The confidence intervals for each estimated flood quantile with a significance level of 90% have been computed using simulated data for both sample sizes. An important point in the error analysis is the examination of error distribution, for which, the normal distribution is the most prominent and frequently employed. However, if the data deviates from normality, the Generalized Normal Distribution (GNO) can be employed because of its ability to provide more reliable and consistent estimates compared to other distributions37. Hence, we have used the GNO as a distribution of errors in the analysis of the simulation output. The estimated quantiles and their corresponding accuracy measures are given in Table 11. The findings indicate that the QSE and QL-scale values of the estimated quantiles corresponding to the return periods of 5, 10, 20, and 30 using the LM method are comparatively lower than those obtained using the MPS and MLE methods. However, in the case of longer return periods, i.e. for return periods of 50, 75, and 100 years, the estimates considering MPS method have lower QSE and QL-scale values relative to the LM and MLE methods. A similar trend has been observed in the 90% CL for the quantiles. The 90% CL obtained at sample sizes of 25 and 50 are depicted in Figs. 4 and 5, respectively, alongside empirical and theoretical quantiles. In both figures, the theoretical and empirical quantiles of the data fall within the 90% confidence limits. Furthermore, Fig. 5 illustrates that at a sample size of 50, which is double the actual size of the data, the 90% confidence limits become narrower compared to those obtained at the actual sample size of 25 shown in Fig. 4. Therefore, Fig. 5 clarifies that as the sample size increases, the distribution of quantiles becomes more stable, resulting in smaller standard errors of the estimated quantiles.
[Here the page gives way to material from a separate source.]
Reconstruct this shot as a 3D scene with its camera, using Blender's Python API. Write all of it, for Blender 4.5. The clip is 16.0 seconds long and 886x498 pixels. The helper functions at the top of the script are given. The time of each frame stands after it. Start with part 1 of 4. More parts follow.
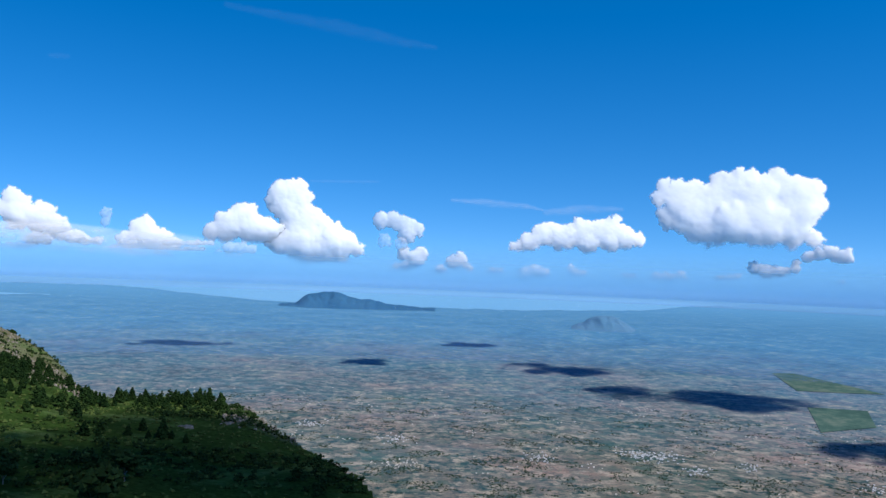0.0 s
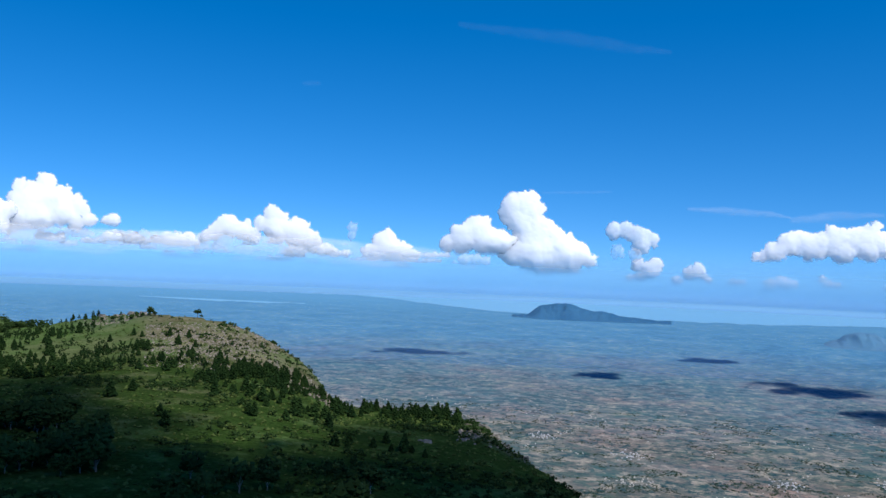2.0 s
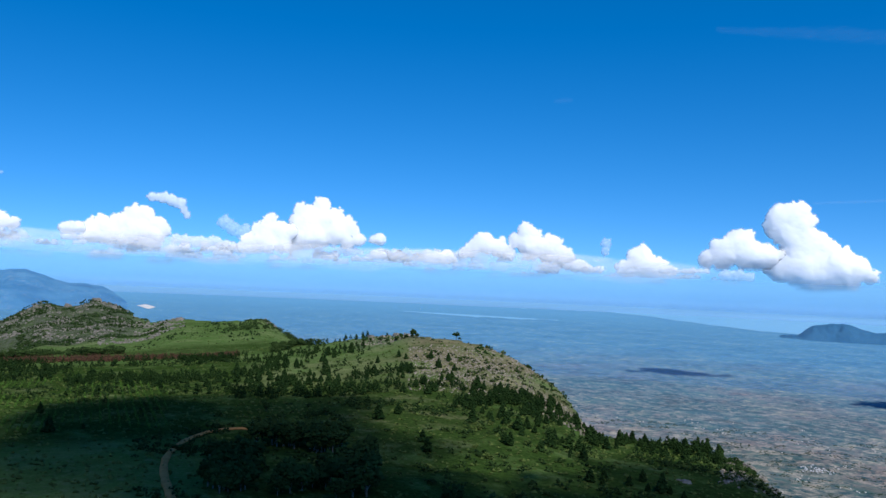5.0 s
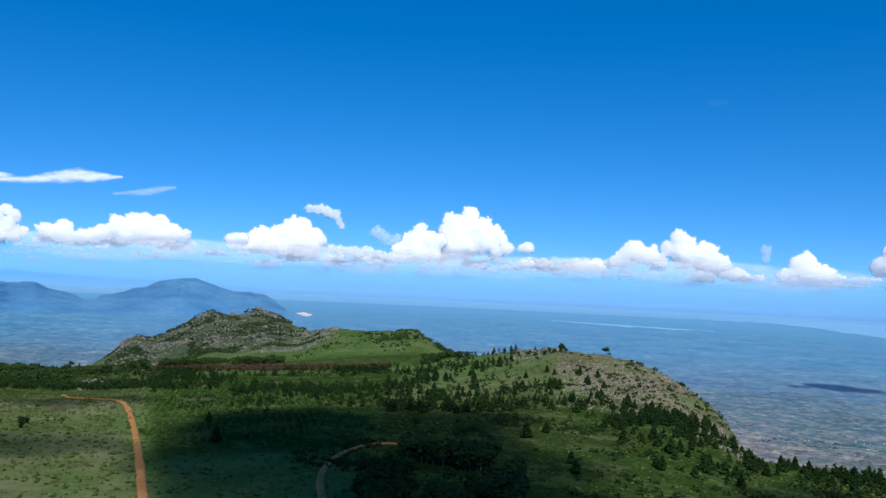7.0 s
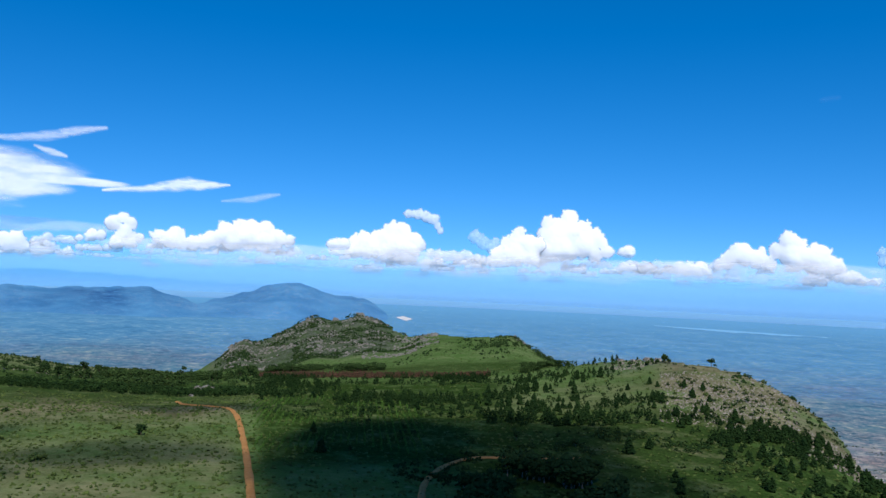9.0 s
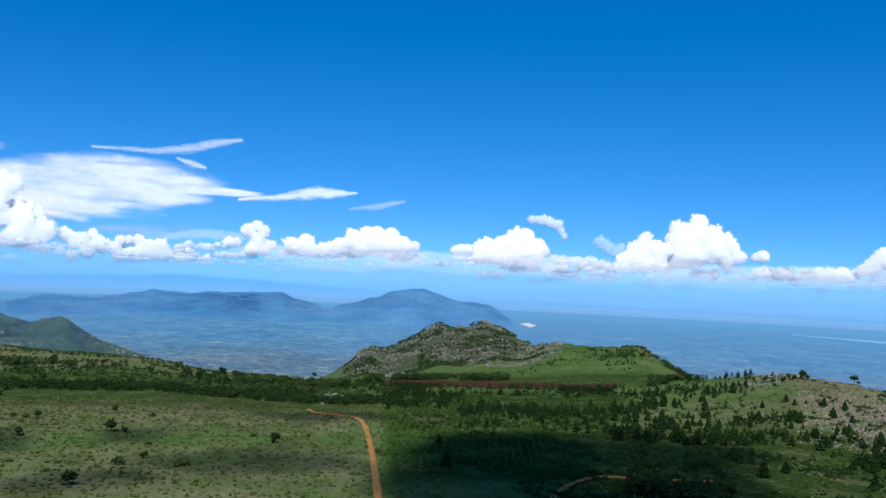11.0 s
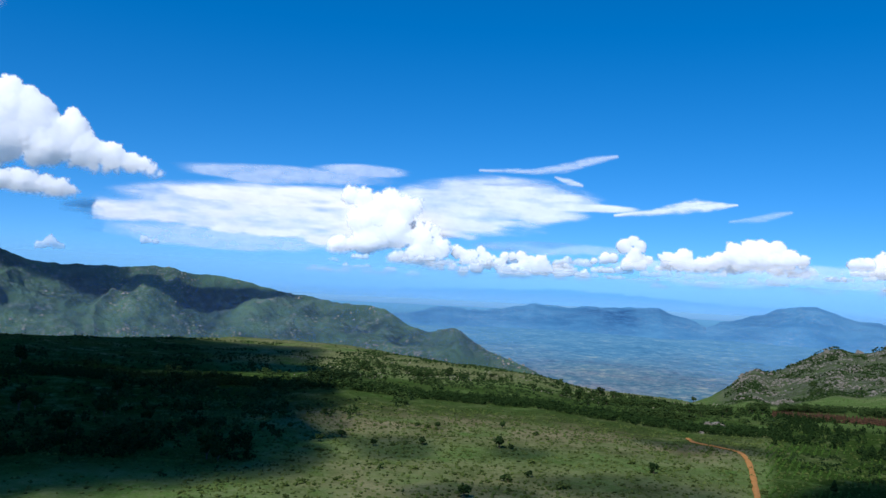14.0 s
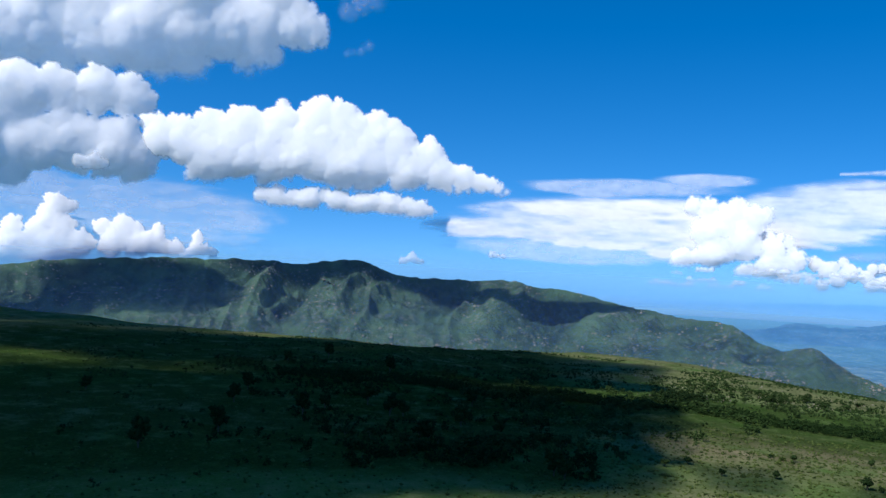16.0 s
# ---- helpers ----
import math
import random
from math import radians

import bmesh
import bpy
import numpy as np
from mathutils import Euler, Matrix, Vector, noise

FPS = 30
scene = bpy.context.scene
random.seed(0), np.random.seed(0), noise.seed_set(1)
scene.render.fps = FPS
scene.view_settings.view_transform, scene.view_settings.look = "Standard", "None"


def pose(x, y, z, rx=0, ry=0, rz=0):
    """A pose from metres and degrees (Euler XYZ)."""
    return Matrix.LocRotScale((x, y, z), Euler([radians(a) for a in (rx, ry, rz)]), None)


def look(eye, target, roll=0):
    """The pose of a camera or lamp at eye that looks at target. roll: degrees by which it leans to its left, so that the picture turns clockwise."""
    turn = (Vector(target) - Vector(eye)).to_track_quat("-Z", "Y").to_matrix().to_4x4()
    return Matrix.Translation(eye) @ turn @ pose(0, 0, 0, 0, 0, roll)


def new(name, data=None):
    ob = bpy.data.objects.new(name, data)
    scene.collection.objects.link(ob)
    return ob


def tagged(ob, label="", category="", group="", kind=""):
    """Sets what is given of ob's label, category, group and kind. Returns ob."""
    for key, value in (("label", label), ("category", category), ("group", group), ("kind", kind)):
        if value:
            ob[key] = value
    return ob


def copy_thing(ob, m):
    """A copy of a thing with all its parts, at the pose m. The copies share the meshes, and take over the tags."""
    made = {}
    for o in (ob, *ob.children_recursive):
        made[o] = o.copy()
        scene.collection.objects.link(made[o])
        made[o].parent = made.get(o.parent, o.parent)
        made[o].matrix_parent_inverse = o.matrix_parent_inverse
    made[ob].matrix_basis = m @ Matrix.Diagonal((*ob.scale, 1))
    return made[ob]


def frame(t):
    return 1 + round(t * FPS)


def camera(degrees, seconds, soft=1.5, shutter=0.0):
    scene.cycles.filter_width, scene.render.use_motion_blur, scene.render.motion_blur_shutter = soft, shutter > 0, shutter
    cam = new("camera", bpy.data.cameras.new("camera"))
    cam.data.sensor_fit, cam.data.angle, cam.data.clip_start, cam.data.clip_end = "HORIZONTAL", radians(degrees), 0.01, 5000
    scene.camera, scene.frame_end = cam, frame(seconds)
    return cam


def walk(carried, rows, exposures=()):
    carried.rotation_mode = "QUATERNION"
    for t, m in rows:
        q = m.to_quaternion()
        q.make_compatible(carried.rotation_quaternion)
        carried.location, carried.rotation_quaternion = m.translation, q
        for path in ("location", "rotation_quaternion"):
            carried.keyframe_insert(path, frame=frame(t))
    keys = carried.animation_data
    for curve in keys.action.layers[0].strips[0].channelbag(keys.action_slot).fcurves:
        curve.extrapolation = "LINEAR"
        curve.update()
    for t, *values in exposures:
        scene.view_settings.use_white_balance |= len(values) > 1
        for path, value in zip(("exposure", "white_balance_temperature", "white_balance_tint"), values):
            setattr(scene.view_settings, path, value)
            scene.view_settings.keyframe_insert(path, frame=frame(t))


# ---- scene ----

Consequently, it can be concluded that the quantile estimates for shorter return periods derived from the LM method exhibit greater efficiency and reduced sampling variation compared to those obtained through the MPS and MLE methods. However, the quantile estimates for moderate to high return periods derived from the MPS method demonstrate greater efficiency and reduced sampling variation in comparison to the LM and MLE methods.

dfgh.

Table 11 Estimated flood quantiles with their 90% confidence limits (lower bound (LB) and upper bound (UB)), quantiles standard error (QSE), quantile mean (QM) and quantiles L-scale (QL-scale).
Fig. 4
figure 4

Growth curves of estimated flood quantiles with 90% CL and empirical quantiles.

Fig. 5
figure 5

Growth curves of estimated flood quantiles with 90% CL and empirical quantiles.

Conclusion

The following are the major conclusions of the study:

  1. 1)

    MPS is a preferred method of estimation for KAPD, i.e. having the lowest RMSE values, especially in the presence of heavier tail and significant positive skewness for small to very large sample sizes.

  2. 2)

    In general, the method of LM provides the estimates having the lowest bias for all sample sizes with the distribution of shape parameters having a slightly heavier tail and slight positive skewness. However, for heavier tails and significant positive skewness, the method of MPS has comparable performance with LM.

  3. 3)

    The real-life applications demonstrate that the use of LM yielded accurate flood quantiles throughout the temporal range of the dataset, accompanied by the shortest 90% CL. Additionally, LM showed decreased sampling variability in these estimates. The estimates of flood quantiles using the method of MPS have an elevated degree of stability, with minimal sampling variability when extrapolated outside the available data range with the shortest 90% CL.

The study provides useful guidelines for the choice of estimation method in the application of KAPD for various sample sizes and the shape of the distribution associated with the data. Future studies can include more real-life applications to analyze the proposed scheme and the quality of the resultant estimates of quantiles.